Written exercise
From the entries below, copy every line holding the word "follow".

Start of Records provided

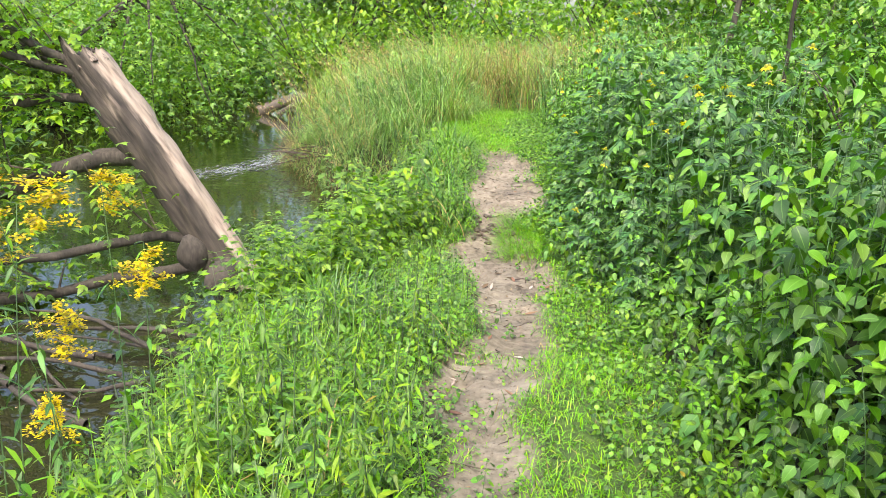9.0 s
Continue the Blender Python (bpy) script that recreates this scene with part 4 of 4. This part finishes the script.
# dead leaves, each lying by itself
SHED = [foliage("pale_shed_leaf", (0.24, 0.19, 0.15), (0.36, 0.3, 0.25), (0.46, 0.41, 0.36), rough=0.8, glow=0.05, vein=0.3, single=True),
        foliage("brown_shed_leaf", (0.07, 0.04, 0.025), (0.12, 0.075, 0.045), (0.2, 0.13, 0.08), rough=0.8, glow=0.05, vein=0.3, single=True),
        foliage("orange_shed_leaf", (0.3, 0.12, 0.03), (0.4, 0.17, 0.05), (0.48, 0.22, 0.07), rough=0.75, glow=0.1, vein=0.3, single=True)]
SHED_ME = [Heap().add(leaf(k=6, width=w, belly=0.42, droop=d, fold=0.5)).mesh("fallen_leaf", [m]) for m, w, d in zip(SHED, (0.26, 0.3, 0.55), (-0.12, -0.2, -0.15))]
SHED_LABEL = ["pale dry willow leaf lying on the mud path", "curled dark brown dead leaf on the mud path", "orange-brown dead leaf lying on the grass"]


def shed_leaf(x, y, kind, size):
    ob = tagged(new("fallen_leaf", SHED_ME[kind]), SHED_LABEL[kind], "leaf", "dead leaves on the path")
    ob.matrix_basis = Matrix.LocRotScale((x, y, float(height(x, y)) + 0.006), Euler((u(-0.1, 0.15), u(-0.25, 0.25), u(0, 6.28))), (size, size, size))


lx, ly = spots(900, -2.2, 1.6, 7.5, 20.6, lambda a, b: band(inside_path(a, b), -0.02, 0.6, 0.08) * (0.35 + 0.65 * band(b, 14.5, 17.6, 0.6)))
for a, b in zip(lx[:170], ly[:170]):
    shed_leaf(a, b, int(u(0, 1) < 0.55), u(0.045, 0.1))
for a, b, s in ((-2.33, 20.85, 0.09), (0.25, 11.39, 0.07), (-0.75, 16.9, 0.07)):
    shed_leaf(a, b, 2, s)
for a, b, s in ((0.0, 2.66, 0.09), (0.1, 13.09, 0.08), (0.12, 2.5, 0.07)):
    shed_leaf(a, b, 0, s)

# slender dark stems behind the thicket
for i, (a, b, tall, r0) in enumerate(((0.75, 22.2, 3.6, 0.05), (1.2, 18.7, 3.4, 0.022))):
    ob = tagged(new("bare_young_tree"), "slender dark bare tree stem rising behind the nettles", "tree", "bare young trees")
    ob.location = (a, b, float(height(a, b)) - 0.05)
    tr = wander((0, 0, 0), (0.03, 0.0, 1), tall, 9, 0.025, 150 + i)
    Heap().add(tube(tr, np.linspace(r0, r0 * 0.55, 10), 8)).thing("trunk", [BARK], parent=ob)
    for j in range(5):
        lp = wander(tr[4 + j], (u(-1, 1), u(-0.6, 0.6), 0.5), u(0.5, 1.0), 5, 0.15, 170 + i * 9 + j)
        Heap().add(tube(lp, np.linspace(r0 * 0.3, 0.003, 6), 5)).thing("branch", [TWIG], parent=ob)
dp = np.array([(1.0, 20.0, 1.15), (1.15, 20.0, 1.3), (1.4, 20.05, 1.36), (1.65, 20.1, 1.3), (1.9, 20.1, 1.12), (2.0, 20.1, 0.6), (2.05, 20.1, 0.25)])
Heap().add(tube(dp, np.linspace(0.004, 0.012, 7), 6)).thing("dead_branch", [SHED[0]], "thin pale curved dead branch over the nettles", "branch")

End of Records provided
Start of Records provided

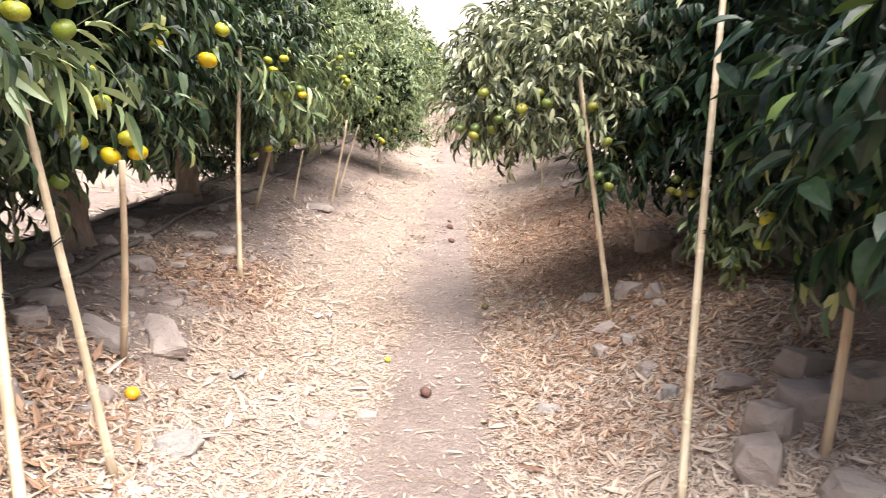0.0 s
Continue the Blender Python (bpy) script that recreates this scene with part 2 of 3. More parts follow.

End of Records provided
Start of Records provided

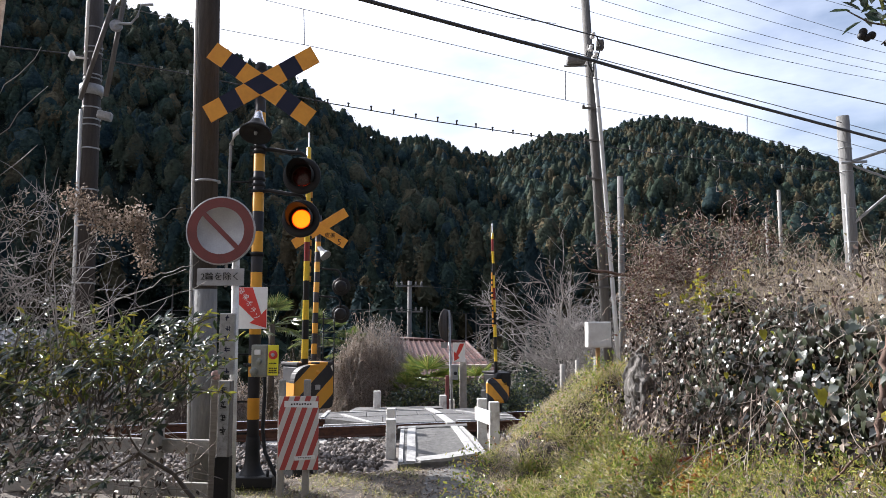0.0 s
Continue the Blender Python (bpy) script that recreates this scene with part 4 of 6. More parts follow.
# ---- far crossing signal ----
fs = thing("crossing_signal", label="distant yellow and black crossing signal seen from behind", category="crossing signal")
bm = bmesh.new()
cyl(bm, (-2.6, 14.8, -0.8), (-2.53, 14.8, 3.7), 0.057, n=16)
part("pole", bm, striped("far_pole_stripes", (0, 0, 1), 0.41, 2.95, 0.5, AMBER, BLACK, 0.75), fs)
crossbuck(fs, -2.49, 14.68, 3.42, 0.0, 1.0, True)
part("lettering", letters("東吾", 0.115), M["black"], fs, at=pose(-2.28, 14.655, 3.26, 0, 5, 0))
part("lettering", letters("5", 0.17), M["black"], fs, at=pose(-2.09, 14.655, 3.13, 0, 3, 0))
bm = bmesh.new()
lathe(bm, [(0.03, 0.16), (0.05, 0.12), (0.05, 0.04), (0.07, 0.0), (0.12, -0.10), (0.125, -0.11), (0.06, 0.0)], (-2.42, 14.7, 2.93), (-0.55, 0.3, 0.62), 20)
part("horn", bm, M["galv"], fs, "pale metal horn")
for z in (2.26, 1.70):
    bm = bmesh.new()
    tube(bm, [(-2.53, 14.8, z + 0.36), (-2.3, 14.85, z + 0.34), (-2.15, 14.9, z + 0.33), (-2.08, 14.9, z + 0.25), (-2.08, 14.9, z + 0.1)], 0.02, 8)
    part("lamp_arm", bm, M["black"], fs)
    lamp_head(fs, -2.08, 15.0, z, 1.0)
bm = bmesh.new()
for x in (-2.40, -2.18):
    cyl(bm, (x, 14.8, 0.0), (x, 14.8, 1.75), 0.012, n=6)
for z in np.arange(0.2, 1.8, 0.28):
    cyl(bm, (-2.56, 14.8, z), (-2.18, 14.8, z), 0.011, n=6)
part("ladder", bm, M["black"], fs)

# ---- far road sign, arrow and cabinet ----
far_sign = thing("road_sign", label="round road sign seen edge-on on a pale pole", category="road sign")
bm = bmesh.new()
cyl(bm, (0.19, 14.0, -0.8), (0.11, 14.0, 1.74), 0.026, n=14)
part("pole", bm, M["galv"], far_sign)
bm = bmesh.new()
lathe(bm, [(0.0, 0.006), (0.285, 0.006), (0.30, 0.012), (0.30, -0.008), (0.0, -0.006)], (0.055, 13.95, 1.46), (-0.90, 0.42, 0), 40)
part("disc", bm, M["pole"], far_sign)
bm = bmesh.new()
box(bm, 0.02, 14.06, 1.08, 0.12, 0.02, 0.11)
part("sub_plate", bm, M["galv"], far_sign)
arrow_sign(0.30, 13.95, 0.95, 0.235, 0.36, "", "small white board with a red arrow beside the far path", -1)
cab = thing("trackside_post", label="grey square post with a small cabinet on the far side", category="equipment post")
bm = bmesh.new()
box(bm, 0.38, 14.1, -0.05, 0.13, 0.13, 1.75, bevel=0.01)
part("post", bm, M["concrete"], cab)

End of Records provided

The result
Continue the Blender Python (bpy) script that recreates this scene with part 2 of 3. More parts follow.
Continue the Blender Python (bpy) script that recreates this scene with part 4 of 6. More parts follow.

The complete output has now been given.